<<<<

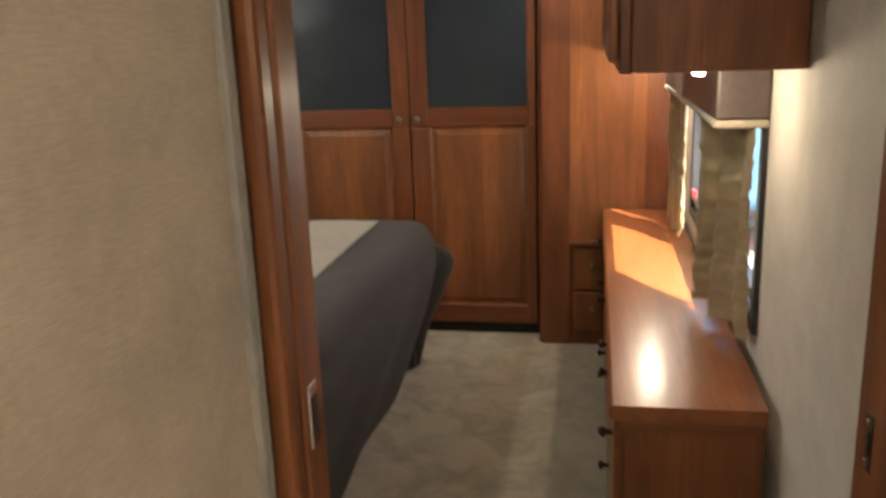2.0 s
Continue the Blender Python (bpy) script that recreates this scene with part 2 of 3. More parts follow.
screen_mat = plain("tv_screen", (0.004, 0.004, 0.005), 0.07, vary=0.02)
yellow_card = plain("yellow_card", (0.80, 0.62, 0.02), 0.5)
green_card = plain("green_card", (0.06, 0.35, 0.05), 0.5)


def cloth(name, a, b, weave=900.0, rough=0.85, sheen=0.2, fold=0.0, bump=0.4, metal=0.0, mottle=0.0):
    m = Nodes(name)
    v = m.mapped((1, 1, 1), False)
    fine = m.noise(v, weave, 2)
    wide = m.noise(v, 5, 4, 0.6)
    col = m.mix(m.spread(fine, 0, 1, 0.3, 0.7), a, b)
    col = m.mix(m.spread(wide, 0, 0.25, 0.4, 0.75), col, tuple(c * 0.7 for c in a))
    if mottle:
        darken_by = m.noise(v, 16, 5, 0.7, 0.7)
        col = m.mix(m.spread(darken_by, 0.0, mottle, 0.40, 0.66), col, tuple(c * 0.52 for c in a))
    m.set(colour=col, rough=rough, sheen=sheen, metal=metal)
    add = m.add("ShaderNodeMath")
    add.operation = "MULTIPLY_ADD"
    add.inputs[1].default_value = 3.0
    m.link(m.noise(m.mapped((9, 9, 9), False), 2.0, 5, 0.6, 0.6), add.inputs[0])
    m.link(fine, add.inputs[2])
    m.bump(add.outputs[0], bump, 0.0015 + fold)
    return m.mat


coverlet_mat = cloth("brown_grey_coverlet", (0.0360, 0.0275, 0.0228), (0.051, 0.0405, 0.0338), sheen=0.06, fold=0.002)
runner_mat = cloth("beige_quilted_band", (0.40, 0.345, 0.25), (0.50, 0.44, 0.33), 500, fold=0.007, bump=0.8)
pillow_mat = cloth("tan_suede_pillow", (0.275, 0.225, 0.145), (0.385, 0.320, 0.215), 600, 0.8, 0.2, 0.004, 0.5, mottle=0.34)
pillow_band = cloth("brown_pillow_band", (0.085, 0.066, 0.055), (0.11, 0.088, 0.075))
satin = cloth("bronze_satin", (0.056, 0.044, 0.031), (0.081, 0.065, 0.047), 700, 0.32, 0.0, 0.0, 0.05)
blue_piping = plain("blue_piping", (0.05, 0.14, 0.45), 0.6)
curtain_mat = cloth("gold_satin_curtain", (0.30, 0.230, 0.115), (0.40, 0.315, 0.170), 500, 0.28, 0.1, 0.003, 0.5, 0.5)
curtain_bed = cloth("tan_curtain", (0.34, 0.285, 0.20), (0.43, 0.365, 0.27), 500, 0.45, 0.2, 0.003, 0.4)
valance_brown = plain("brown_leatherette", (0.075, 0.055, 0.048), 0.4, scale=60, bump=0.1)
valance_tan = cloth("tan_valance_cloth", (0.34, 0.29, 0.21), (0.42, 0.36, 0.27), 500)
sheet_white = cloth("white_sheet", (0.72, 0.72, 0.74), (0.8, 0.8, 0.82), 700)


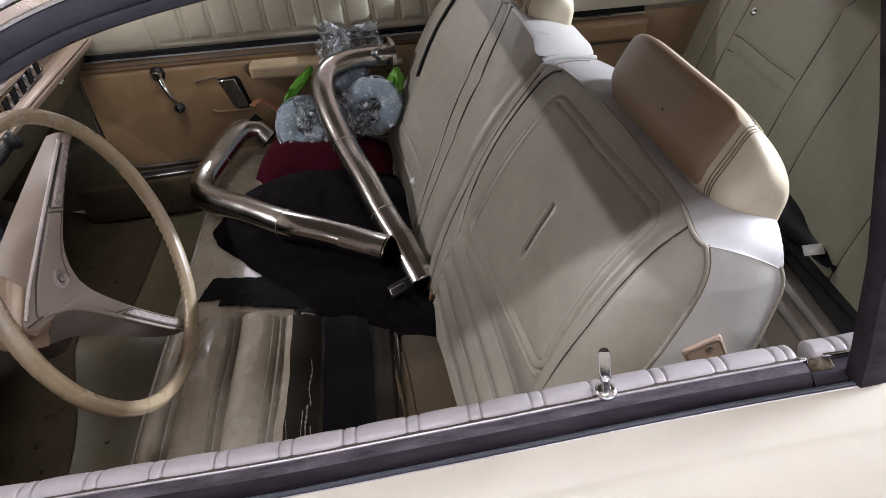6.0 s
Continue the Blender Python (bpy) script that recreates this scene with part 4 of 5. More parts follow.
tape_strip([(-0.412, 0.20), (-0.345, 0.20), (-0.352, 0.684), (-0.416, 0.676)], "tape_brown", 0.0062, 1, "worn brown tape strip")
tape_strip([(-0.352, 0.20), (-0.275, 0.20), (-0.290, 0.71), (-0.362, 0.70)], "tape", 0.0085, 2, "black duct tape strip")
tape_strip([(-0.300, 0.20), (-0.205, 0.20), (-0.232, 0.66), (-0.305, 0.69)], "tape_brown", 0.0066, 3, "worn brown tape strip")
tape_strip([(-0.318, 0.22), (-0.262, 0.22), (-0.276, 0.72), (-0.330, 0.72)], "tape", 0.0112, 4, "black duct tape strip")
tape_strip([(-0.612, 0.735), (-0.40, 0.735), (-0.38, 0.79), (-0.590, 0.800)], "tape", 0.0060, 5, "black duct tape strip across the seat")
tape_strip([(-0.500, 0.700), (-0.30, 0.690), (-0.30, 0.76), (-0.495, 0.752)], "tape", 0.0082, 6, "black duct tape strip across the seat")
tape_strip([(-0.565, 0.712), (-0.495, 0.705), (-0.495, 0.728), (-0.562, 0.735)], "tape", 0.0064, 7, "black duct tape strip across the seat")
part("tape_curl", tube(on_cushion([(-0.412, 0.672), (-0.400, 0.690), (-0.380, 0.684), (-0.372, 0.695)], 0.007), 0.006, 6, section=[(-1, -0.2), (1, -0.2), (1, 0.2), (-1, 0.2)]), "tape_brown", cushion)
for k, (fx, f0, f1, r) in enumerate(((-0.372, 0.20, 0.395, 0.0022), (-0.377, 0.44, 0.545, 0.0015), (-0.385, 0.30, 0.425, 0.0017), (-0.408, 0.30, 0.40, 0.0013), (-0.379, 0.36, 0.44, 0.0024))):
    fold = [(fx + 0.0035 * noise.noise((y * 26, k, 3)), y) for y in steps(f0, f1, 9)]
    part("tape_fold", tube(on_cushion(fold, 0.0128), lambda s, r=r, k=k: r * (0.30 + 1.1 * abs(noise.noise((s * 7, k, 9)))), 6), "piping", cushion, "pale torn fold in the tape")
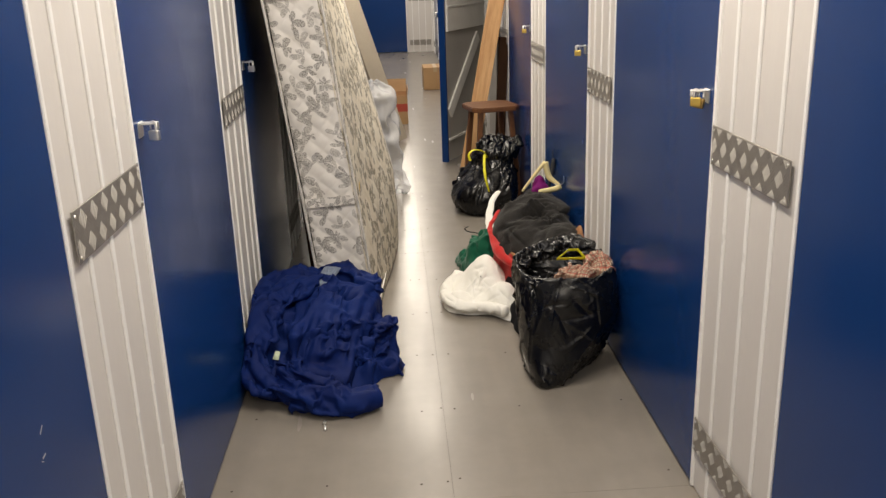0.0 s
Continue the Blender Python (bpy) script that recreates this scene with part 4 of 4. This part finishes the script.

>>>>

→ Instructions for the task: Repeat the material above in full and exactly, omitting the pictures.

→ Result:
2.0 s
Continue the Blender Python (bpy) script that recreates this scene with part 2 of 3. More parts follow.
screen_mat = plain("tv_screen", (0.004, 0.004, 0.005), 0.07, vary=0.02)
yellow_card = plain("yellow_card", (0.80, 0.62, 0.02), 0.5)
green_card = plain("green_card", (0.06, 0.35, 0.05), 0.5)


def cloth(name, a, b, weave=900.0, rough=0.85, sheen=0.2, fold=0.0, bump=0.4, metal=0.0, mottle=0.0):
    m = Nodes(name)
    v = m.mapped((1, 1, 1), False)
    fine = m.noise(v, weave, 2)
    wide = m.noise(v, 5, 4, 0.6)
    col = m.mix(m.spread(fine, 0, 1, 0.3, 0.7), a, b)
    col = m.mix(m.spread(wide, 0, 0.25, 0.4, 0.75), col, tuple(c * 0.7 for c in a))
    if mottle:
        darken_by = m.noise(v, 16, 5, 0.7, 0.7)
        col = m.mix(m.spread(darken_by, 0.0, mottle, 0.40, 0.66), col, tuple(c * 0.52 for c in a))
    m.set(colour=col, rough=rough, sheen=sheen, metal=metal)
    add = m.add("ShaderNodeMath")
    add.operation = "MULTIPLY_ADD"
    add.inputs[1].default_value = 3.0
    m.link(m.noise(m.mapped((9, 9, 9), False), 2.0, 5, 0.6, 0.6), add.inputs[0])
    m.link(fine, add.inputs[2])
    m.bump(add.outputs[0], bump, 0.0015 + fold)
    return m.mat


coverlet_mat = cloth("brown_grey_coverlet", (0.0360, 0.0275, 0.0228), (0.051, 0.0405, 0.0338), sheen=0.06, fold=0.002)
runner_mat = cloth("beige_quilted_band", (0.40, 0.345, 0.25), (0.50, 0.44, 0.33), 500, fold=0.007, bump=0.8)
pillow_mat = cloth("tan_suede_pillow", (0.275, 0.225, 0.145), (0.385, 0.320, 0.215), 600, 0.8, 0.2, 0.004, 0.5, mottle=0.34)
pillow_band = cloth("brown_pillow_band", (0.085, 0.066, 0.055), (0.11, 0.088, 0.075))
satin = cloth("bronze_satin", (0.056, 0.044, 0.031), (0.081, 0.065, 0.047), 700, 0.32, 0.0, 0.0, 0.05)
blue_piping = plain("blue_piping", (0.05, 0.14, 0.45), 0.6)
curtain_mat = cloth("gold_satin_curtain", (0.30, 0.230, 0.115), (0.40, 0.315, 0.170), 500, 0.28, 0.1, 0.003, 0.5, 0.5)
curtain_bed = cloth("tan_curtain", (0.34, 0.285, 0.20), (0.43, 0.365, 0.27), 500, 0.45, 0.2, 0.003, 0.4)
valance_brown = plain("brown_leatherette", (0.075, 0.055, 0.048), 0.4, scale=60, bump=0.1)
valance_tan = cloth("tan_valance_cloth", (0.34, 0.29, 0.21), (0.42, 0.36, 0.27), 500)
sheet_white = cloth("white_sheet", (0.72, 0.72, 0.74), (0.8, 0.8, 0.82), 700)


6.0 s
Continue the Blender Python (bpy) script that recreates this scene with part 4 of 5. More parts follow.
tape_strip([(-0.412, 0.20), (-0.345, 0.20), (-0.352, 0.684), (-0.416, 0.676)], "tape_brown", 0.0062, 1, "worn brown tape strip")
tape_strip([(-0.352, 0.20), (-0.275, 0.20), (-0.290, 0.71), (-0.362, 0.70)], "tape", 0.0085, 2, "black duct tape strip")
tape_strip([(-0.300, 0.20), (-0.205, 0.20), (-0.232, 0.66), (-0.305, 0.69)], "tape_brown", 0.0066, 3, "worn brown tape strip")
tape_strip([(-0.318, 0.22), (-0.262, 0.22), (-0.276, 0.72), (-0.330, 0.72)], "tape", 0.0112, 4, "black duct tape strip")
tape_strip([(-0.612, 0.735), (-0.40, 0.735), (-0.38, 0.79), (-0.590, 0.800)], "tape", 0.0060, 5, "black duct tape strip across the seat")
tape_strip([(-0.500, 0.700), (-0.30, 0.690), (-0.30, 0.76), (-0.495, 0.752)], "tape", 0.0082, 6, "black duct tape strip across the seat")
tape_strip([(-0.565, 0.712), (-0.495, 0.705), (-0.495, 0.728), (-0.562, 0.735)], "tape", 0.0064, 7, "black duct tape strip across the seat")
part("tape_curl", tube(on_cushion([(-0.412, 0.672), (-0.400, 0.690), (-0.380, 0.684), (-0.372, 0.695)], 0.007), 0.006, 6, section=[(-1, -0.2), (1, -0.2), (1, 0.2), (-1, 0.2)]), "tape_brown", cushion)
for k, (fx, f0, f1, r) in enumerate(((-0.372, 0.20, 0.395, 0.0022), (-0.377, 0.44, 0.545, 0.0015), (-0.385, 0.30, 0.425, 0.0017), (-0.408, 0.30, 0.40, 0.0013), (-0.379, 0.36, 0.44, 0.0024))):
    fold = [(fx + 0.0035 * noise.noise((y * 26, k, 3)), y) for y in steps(f0, f1, 9)]
    part("tape_fold", tube(on_cushion(fold, 0.0128), lambda s, r=r, k=k: r * (0.30 + 1.1 * abs(noise.noise((s * 7, k, 9)))), 6), "piping", cushion, "pale torn fold in the tape")
0.0 s
Continue the Blender Python (bpy) script that recreates this scene with part 4 of 4. This part finishes the script.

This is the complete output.